Task brief
Transcribe every line exactly. Leave the pictures behind.

Recorded information
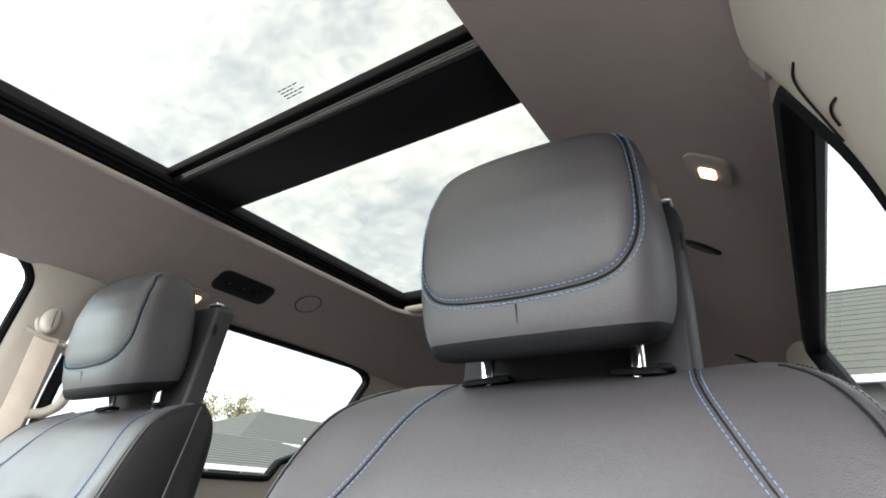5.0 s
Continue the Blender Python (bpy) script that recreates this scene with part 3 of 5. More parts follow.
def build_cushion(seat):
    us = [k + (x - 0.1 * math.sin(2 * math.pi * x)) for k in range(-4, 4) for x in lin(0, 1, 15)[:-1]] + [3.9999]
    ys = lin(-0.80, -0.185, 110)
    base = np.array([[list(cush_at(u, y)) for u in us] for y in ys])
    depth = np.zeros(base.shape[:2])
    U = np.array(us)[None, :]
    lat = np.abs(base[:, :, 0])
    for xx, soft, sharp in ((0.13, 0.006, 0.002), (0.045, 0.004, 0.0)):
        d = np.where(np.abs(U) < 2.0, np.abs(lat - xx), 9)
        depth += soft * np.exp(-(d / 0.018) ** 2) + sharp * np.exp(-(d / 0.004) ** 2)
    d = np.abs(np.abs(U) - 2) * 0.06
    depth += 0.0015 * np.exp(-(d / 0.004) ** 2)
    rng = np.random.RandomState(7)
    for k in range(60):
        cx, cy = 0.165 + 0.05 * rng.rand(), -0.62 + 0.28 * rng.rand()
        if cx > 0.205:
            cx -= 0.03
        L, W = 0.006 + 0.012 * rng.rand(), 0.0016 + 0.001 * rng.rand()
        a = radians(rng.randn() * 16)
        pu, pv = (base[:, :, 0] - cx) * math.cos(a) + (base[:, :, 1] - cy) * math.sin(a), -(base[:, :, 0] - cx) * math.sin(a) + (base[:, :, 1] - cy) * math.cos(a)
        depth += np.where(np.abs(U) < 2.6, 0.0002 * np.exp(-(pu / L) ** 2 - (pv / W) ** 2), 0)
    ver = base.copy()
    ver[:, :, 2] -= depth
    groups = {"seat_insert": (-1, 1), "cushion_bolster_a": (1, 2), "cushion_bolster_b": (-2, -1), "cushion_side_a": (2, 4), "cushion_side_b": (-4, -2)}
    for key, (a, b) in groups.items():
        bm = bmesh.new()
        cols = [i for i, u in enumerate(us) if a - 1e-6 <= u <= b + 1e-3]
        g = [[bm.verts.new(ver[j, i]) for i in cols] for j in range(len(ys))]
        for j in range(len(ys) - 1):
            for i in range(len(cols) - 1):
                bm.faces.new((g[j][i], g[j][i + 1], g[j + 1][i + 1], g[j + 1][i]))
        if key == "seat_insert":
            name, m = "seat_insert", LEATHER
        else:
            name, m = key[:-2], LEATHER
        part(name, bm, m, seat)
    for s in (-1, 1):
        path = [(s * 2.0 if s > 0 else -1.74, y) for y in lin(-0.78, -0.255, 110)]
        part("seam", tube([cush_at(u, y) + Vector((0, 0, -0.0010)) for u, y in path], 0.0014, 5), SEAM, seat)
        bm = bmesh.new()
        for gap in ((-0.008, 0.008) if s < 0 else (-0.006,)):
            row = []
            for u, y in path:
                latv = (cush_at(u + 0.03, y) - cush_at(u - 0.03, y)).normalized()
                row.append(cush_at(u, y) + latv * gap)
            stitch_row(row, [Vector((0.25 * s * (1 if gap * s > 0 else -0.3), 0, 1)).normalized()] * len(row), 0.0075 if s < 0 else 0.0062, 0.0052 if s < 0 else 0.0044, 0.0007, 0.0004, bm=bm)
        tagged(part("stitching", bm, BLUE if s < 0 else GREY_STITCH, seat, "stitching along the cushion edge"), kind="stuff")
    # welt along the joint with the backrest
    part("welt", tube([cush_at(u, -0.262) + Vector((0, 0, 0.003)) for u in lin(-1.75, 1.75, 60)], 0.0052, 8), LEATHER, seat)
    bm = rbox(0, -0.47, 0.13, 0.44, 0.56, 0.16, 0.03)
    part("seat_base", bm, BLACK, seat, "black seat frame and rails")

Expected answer
5.0 s
Continue the Blender Python (bpy) script that recreates this scene with part 3 of 5. More parts follow.
def build_cushion(seat):
    us = [k + (x - 0.1 * math.sin(2 * math.pi * x)) for k in range(-4, 4) for x in lin(0, 1, 15)[:-1]] + [3.9999]
    ys = lin(-0.80, -0.185, 110)
    base = np.array([[list(cush_at(u, y)) for u in us] for y in ys])
    depth = np.zeros(base.shape[:2])
    U = np.array(us)[None, :]
    lat = np.abs(base[:, :, 0])
    for xx, soft, sharp in ((0.13, 0.006, 0.002), (0.045, 0.004, 0.0)):
        d = np.where(np.abs(U) < 2.0, np.abs(lat - xx), 9)
        depth += soft * np.exp(-(d / 0.018) ** 2) + sharp * np.exp(-(d / 0.004) ** 2)
    d = np.abs(np.abs(U) - 2) * 0.06
    depth += 0.0015 * np.exp(-(d / 0.004) ** 2)
    rng = np.random.RandomState(7)
    for k in range(60):
        cx, cy = 0.165 + 0.05 * rng.rand(), -0.62 + 0.28 * rng.rand()
        if cx > 0.205:
            cx -= 0.03
        L, W = 0.006 + 0.012 * rng.rand(), 0.0016 + 0.001 * rng.rand()
        a = radians(rng.randn() * 16)
        pu, pv = (base[:, :, 0] - cx) * math.cos(a) + (base[:, :, 1] - cy) * math.sin(a), -(base[:, :, 0] - cx) * math.sin(a) + (base[:, :, 1] - cy) * math.cos(a)
        depth += np.where(np.abs(U) < 2.6, 0.0002 * np.exp(-(pu / L) ** 2 - (pv / W) ** 2), 0)
    ver = base.copy()
    ver[:, :, 2] -= depth
    groups = {"seat_insert": (-1, 1), "cushion_bolster_a": (1, 2), "cushion_bolster_b": (-2, -1), "cushion_side_a": (2, 4), "cushion_side_b": (-4, -2)}
    for key, (a, b) in groups.items():
        bm = bmesh.new()
        cols = [i for i, u in enumerate(us) if a - 1e-6 <= u <= b + 1e-3]
        g = [[bm.verts.new(ver[j, i]) for i in cols] for j in range(len(ys))]
        for j in range(len(ys) - 1):
            for i in range(len(cols) - 1):
                bm.faces.new((g[j][i], g[j][i + 1], g[j + 1][i + 1], g[j + 1][i]))
        if key == "seat_insert":
            name, m = "seat_insert", LEATHER
        else:
            name, m = key[:-2], LEATHER
        part(name, bm, m, seat)
    for s in (-1, 1):
        path = [(s * 2.0 if s > 0 else -1.74, y) for y in lin(-0.78, -0.255, 110)]
        part("seam", tube([cush_at(u, y) + Vector((0, 0, -0.0010)) for u, y in path], 0.0014, 5), SEAM, seat)
        bm = bmesh.new()
        for gap in ((-0.008, 0.008) if s < 0 else (-0.006,)):
            row = []
            for u, y in path:
                latv = (cush_at(u + 0.03, y) - cush_at(u - 0.03, y)).normalized()
                row.append(cush_at(u, y) + latv * gap)
            stitch_row(row, [Vector((0.25 * s * (1 if gap * s > 0 else -0.3), 0, 1)).normalized()] * len(row), 0.0075 if s < 0 else 0.0062, 0.0052 if s < 0 else 0.0044, 0.0007, 0.0004, bm=bm)
        tagged(part("stitching", bm, BLUE if s < 0 else GREY_STITCH, seat, "stitching along the cushion edge"), kind="stuff")
    # welt along the joint with the backrest
    part("welt", tube([cush_at(u, -0.262) + Vector((0, 0, 0.003)) for u in lin(-1.75, 1.75, 60)], 0.0052, 8), LEATHER, seat)
    bm = rbox(0, -0.47, 0.13, 0.44, 0.56, 0.16, 0.03)
    part("seat_base", bm, BLACK, seat, "black seat frame and rails")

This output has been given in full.